Encenador Tiago Rodrigues condena a “censura” do espetáculo “O Julgamento Pelicot” na Sérvia
O encenador português Tiago Rodrigues, diretor do Festival de Avignon, expressou hoje a sua “profunda preocupação” com a “censura” do espetáculo “O Julgamento Pelicot” na Sérvia, considerando o caso uma “grave violação da liberdade artística”.
Produzida pelo Festival de Viena com coprodução do Festival de Avignon, a criação do encenador suíço Milo Rau e da dramaturga Servane Dècle, que passou pelo Panteão Nacional, em Lisboa, há semanas, estava prevista para novembro no Festival Internacional de Teatro de Belgrado (BITEF) e foi cancelada, gerando uma série de reações à decisão.

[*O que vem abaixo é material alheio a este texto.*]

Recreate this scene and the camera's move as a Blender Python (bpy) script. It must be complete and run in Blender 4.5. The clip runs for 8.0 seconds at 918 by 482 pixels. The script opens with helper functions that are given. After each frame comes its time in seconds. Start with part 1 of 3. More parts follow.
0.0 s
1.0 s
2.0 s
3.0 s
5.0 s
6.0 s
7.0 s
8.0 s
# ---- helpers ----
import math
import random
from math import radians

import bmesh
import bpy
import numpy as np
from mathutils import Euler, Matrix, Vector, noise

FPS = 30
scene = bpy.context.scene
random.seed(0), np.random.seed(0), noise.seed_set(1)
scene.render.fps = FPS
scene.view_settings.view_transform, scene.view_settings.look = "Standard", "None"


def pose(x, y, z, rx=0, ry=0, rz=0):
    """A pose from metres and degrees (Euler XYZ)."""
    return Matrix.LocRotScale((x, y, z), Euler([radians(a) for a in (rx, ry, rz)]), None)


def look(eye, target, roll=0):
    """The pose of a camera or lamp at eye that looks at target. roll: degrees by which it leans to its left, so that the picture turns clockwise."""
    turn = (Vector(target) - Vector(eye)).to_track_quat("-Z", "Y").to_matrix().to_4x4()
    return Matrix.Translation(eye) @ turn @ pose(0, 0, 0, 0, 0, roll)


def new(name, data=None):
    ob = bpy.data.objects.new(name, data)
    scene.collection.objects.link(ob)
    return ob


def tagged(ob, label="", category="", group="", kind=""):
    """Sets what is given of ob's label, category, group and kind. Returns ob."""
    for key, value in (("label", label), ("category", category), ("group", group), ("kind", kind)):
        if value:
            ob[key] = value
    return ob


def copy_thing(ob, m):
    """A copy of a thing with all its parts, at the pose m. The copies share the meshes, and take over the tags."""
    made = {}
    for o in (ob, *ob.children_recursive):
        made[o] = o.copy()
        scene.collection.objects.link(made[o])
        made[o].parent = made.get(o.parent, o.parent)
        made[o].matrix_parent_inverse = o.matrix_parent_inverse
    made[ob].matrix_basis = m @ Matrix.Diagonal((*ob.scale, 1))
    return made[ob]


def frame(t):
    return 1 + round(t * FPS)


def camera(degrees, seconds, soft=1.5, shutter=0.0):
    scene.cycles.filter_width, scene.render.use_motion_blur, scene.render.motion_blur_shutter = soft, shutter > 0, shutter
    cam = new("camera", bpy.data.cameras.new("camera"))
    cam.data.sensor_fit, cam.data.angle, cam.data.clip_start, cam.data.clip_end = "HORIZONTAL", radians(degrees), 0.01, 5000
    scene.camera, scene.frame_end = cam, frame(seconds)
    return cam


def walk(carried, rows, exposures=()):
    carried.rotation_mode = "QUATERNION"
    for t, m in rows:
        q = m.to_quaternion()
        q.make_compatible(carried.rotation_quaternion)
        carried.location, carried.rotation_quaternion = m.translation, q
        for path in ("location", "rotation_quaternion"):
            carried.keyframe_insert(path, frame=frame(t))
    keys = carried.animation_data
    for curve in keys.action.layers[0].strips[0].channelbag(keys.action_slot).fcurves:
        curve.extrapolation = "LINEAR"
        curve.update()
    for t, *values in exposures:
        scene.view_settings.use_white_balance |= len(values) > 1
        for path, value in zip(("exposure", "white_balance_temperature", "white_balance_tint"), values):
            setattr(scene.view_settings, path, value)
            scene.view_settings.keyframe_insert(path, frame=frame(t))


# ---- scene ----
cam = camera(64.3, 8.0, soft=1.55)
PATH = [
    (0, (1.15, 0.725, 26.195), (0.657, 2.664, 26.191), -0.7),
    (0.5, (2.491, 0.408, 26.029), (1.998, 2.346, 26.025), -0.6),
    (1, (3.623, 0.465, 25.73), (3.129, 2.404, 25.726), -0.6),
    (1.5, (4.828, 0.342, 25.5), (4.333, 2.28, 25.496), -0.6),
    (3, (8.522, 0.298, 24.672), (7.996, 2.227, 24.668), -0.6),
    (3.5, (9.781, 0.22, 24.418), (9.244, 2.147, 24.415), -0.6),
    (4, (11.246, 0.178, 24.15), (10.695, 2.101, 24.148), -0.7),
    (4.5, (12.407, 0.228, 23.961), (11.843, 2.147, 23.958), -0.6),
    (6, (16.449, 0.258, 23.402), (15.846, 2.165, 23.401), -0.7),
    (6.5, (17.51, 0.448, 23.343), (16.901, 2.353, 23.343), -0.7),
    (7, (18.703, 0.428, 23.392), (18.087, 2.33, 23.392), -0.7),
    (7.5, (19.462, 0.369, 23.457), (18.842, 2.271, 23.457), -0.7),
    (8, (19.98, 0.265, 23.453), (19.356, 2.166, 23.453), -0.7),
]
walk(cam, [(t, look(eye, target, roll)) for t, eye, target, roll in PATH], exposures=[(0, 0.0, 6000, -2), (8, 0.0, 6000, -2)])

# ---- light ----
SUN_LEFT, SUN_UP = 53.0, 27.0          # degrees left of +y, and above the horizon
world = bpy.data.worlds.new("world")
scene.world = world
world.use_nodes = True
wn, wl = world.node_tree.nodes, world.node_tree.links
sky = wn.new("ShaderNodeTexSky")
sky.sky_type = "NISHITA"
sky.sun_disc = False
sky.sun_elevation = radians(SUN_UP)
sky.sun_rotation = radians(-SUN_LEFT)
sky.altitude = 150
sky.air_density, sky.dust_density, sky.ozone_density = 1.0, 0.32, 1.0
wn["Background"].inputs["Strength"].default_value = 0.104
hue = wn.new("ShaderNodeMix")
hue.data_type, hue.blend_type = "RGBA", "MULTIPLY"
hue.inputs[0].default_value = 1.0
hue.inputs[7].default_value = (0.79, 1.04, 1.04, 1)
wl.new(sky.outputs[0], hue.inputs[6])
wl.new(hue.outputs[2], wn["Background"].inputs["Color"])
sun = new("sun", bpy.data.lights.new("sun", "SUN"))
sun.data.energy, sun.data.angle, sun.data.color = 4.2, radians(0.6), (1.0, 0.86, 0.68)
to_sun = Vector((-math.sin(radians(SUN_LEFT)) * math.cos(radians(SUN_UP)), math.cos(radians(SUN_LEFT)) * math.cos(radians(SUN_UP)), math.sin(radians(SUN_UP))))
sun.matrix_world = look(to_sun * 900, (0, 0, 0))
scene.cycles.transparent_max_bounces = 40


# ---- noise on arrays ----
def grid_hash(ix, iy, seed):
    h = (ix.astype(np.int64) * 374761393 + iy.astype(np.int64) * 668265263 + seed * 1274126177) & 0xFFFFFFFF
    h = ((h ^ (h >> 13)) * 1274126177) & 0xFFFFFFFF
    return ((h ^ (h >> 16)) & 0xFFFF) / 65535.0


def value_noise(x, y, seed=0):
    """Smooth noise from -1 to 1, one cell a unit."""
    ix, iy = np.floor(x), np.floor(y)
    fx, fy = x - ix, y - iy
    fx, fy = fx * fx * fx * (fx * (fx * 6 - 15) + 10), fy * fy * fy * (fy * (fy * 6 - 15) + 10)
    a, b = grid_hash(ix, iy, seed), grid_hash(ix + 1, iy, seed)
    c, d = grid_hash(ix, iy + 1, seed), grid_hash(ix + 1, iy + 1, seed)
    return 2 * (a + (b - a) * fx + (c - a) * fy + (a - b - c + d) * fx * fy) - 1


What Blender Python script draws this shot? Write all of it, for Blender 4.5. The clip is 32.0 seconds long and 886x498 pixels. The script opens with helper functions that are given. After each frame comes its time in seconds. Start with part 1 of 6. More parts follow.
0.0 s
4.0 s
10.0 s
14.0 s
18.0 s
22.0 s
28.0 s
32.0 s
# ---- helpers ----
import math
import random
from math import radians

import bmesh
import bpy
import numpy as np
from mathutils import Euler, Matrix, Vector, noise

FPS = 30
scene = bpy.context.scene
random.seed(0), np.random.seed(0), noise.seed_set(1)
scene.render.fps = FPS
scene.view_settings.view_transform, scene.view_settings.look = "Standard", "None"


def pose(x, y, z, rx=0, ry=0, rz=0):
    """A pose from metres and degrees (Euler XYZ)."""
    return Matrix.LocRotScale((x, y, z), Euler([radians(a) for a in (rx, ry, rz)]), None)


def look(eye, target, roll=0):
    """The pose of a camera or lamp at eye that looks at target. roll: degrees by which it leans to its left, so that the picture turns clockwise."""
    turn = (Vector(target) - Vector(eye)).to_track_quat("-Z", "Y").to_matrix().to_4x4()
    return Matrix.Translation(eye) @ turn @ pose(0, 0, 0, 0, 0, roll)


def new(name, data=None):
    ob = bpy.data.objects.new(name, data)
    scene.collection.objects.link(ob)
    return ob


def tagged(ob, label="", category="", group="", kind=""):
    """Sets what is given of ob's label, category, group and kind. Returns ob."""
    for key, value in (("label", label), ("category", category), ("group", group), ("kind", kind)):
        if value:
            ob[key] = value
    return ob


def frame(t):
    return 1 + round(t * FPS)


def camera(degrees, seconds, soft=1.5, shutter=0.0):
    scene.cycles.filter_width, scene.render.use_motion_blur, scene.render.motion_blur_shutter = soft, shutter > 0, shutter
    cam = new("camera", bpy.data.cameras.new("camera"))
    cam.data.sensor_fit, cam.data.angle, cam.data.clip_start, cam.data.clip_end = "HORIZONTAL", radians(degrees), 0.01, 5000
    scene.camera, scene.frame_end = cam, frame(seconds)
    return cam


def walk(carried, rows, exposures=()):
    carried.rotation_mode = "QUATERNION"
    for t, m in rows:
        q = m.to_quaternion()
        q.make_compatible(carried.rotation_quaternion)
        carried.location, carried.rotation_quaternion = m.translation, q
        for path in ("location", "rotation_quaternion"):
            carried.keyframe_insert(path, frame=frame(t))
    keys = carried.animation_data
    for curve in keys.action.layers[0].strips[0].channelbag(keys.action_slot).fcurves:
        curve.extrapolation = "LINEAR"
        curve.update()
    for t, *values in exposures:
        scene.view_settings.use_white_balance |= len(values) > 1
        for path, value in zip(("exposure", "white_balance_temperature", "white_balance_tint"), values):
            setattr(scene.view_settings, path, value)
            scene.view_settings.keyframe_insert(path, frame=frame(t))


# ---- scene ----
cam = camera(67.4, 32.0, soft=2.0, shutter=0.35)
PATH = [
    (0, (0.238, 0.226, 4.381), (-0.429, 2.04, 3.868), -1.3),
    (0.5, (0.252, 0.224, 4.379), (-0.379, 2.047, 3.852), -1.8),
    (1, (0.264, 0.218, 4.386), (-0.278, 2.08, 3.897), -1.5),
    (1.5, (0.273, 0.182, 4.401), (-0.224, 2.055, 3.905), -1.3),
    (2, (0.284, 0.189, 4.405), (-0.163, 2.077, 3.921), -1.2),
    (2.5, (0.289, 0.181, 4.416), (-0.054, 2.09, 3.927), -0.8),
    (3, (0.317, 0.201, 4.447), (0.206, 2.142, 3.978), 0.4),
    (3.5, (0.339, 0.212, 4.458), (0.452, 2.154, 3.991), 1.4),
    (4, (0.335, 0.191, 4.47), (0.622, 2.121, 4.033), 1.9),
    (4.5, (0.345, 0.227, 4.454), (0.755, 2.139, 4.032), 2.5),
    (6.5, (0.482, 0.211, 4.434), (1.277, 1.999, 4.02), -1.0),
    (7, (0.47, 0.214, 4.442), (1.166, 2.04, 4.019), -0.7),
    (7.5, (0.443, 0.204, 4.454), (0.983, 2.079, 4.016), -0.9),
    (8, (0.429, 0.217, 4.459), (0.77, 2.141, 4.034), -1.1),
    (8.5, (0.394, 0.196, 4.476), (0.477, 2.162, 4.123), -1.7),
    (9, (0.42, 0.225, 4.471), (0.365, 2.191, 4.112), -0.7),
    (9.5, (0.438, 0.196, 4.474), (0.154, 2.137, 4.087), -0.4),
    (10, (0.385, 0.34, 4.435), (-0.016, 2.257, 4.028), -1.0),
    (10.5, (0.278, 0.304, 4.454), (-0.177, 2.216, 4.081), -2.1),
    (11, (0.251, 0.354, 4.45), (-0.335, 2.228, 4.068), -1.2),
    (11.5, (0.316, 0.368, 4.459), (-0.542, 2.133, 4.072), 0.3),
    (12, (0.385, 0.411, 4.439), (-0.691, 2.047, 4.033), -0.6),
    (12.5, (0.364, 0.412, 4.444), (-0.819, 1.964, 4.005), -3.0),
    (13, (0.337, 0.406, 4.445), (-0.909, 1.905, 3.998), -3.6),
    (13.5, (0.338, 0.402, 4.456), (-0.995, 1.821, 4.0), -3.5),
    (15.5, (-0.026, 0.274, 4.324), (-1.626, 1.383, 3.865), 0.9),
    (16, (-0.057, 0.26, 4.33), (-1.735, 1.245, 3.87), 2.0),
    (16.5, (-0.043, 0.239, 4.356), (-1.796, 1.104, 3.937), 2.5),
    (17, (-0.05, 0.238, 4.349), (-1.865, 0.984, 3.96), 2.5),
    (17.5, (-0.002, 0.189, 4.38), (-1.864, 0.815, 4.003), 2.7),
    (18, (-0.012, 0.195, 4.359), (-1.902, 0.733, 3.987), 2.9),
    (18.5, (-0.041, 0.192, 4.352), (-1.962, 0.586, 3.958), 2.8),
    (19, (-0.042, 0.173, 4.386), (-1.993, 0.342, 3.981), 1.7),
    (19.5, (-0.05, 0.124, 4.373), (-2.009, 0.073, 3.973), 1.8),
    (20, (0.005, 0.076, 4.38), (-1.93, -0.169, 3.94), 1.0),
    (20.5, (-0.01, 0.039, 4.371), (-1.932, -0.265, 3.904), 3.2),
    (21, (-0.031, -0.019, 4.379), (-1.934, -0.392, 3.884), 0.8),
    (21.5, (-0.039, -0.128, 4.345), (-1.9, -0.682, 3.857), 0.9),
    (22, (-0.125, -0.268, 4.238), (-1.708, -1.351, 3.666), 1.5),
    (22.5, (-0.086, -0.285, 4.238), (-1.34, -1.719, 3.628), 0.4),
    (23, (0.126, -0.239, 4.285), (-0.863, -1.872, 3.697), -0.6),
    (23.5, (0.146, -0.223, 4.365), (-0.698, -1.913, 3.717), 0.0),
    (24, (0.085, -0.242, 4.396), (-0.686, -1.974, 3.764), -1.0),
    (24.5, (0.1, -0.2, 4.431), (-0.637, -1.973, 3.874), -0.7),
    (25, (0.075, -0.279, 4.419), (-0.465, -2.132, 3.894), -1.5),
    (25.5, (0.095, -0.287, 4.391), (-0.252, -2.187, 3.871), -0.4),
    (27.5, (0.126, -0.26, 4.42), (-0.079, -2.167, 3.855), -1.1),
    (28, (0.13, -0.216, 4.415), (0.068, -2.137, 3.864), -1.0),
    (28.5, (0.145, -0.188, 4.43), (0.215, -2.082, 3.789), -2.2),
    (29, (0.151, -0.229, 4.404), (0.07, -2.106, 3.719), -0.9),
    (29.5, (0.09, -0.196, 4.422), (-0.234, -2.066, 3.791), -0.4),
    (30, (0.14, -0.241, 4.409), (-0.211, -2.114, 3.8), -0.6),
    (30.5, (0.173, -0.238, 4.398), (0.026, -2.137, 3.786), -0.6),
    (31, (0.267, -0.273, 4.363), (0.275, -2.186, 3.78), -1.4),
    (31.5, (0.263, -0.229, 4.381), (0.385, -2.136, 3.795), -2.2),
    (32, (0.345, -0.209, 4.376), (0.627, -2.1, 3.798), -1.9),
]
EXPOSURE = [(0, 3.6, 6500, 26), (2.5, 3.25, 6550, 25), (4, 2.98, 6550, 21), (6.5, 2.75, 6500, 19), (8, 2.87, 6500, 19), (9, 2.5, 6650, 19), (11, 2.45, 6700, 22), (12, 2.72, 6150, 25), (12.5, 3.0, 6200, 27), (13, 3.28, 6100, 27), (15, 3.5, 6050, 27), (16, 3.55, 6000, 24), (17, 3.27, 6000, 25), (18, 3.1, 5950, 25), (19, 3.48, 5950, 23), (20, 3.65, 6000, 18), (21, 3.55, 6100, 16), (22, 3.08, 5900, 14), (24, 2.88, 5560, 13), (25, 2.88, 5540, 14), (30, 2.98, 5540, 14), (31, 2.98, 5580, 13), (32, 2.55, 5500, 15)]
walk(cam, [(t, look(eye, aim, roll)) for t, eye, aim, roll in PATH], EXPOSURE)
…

“Enquanto produtor do projeto censurado, o Festival de Avignon considera-se diretamente visado por esta decisão inaceitável e exige explicações das autoridades responsáveis”, lê-se na página de Facebook de Tiago Rodrigues.
O diretor do festival francês sublinha que esta decisão “coloca em risco um dos princípios fundamentais da criação: a arte livre, capaz de questionar o mundo”, e reitera “o seu total apoio à demissão da direção artística do BITEF, e a todos aqueles que defendem a liberdade de criação em toda a Europa e em todo o mundo”.
A performance “O Julgamento Pelicot”, que se inspira no mediático julgamento em França de dezenas de homens convidados pelo marido de Gisèle Pelicot a violá-la enquanto esta se encontrava inconsciente e sob efeito de drogas, estava prevista apresentar-se em novembro no BITEF, mas foi “censurada”, nas palavras do seu encenador, Milo Rau.
Este cancelamento veio lançar dúvidas sobre o futuro de um evento cultural há muito considerado símbolo de liberdade artística e já levou à demissão de dois membros da direção artística do festival.
O BITEF, que está previsto para o final de novembro, mas ainda sem data definida, enfrenta várias desistências atribuídas pelos artistas a pressões políticas, após redução de financiamentos e mudanças na direção artística.
O diretor do festival, Milos Lolic, e o dramaturgo Borisav Matic afirmaram ao canal local N1 estarem convencidos de que a decisão de retirar o espetáculo se deveu às críticas feitas por Milo Rau no ano passado a um projeto de exploração de lítio na Sérvia, apoiado pelo Estado e que gerou protestos em todo o país.
“É, sem dúvida, o ato mais prejudicial contra a liberdade artística que vivi em duas décadas como artista e curador”, afirmou Milo Rau, num comunicado enviado à AFP, acrescentando: “Um dos mais importantes festivais da Europa está a ser desmantelado diante dos vossos olhos, por razões incompreensíveis”.
Meios artísticos sérvios têm relatado pressões crescentes do Governo, desde o início das manifestações desencadeadas em novembro de 2024, após o colapso mortífero da cobertura de uma estação ferroviária, incidente que os manifestantes atribuíram à corrupção endémica no país.
O “Julgamento Pelicot” tem já passagens marcadas para dia 05 de novembro, em Varsóvia, na Polónia, e 09 de dezembro, em Estocolmo, na Suécia.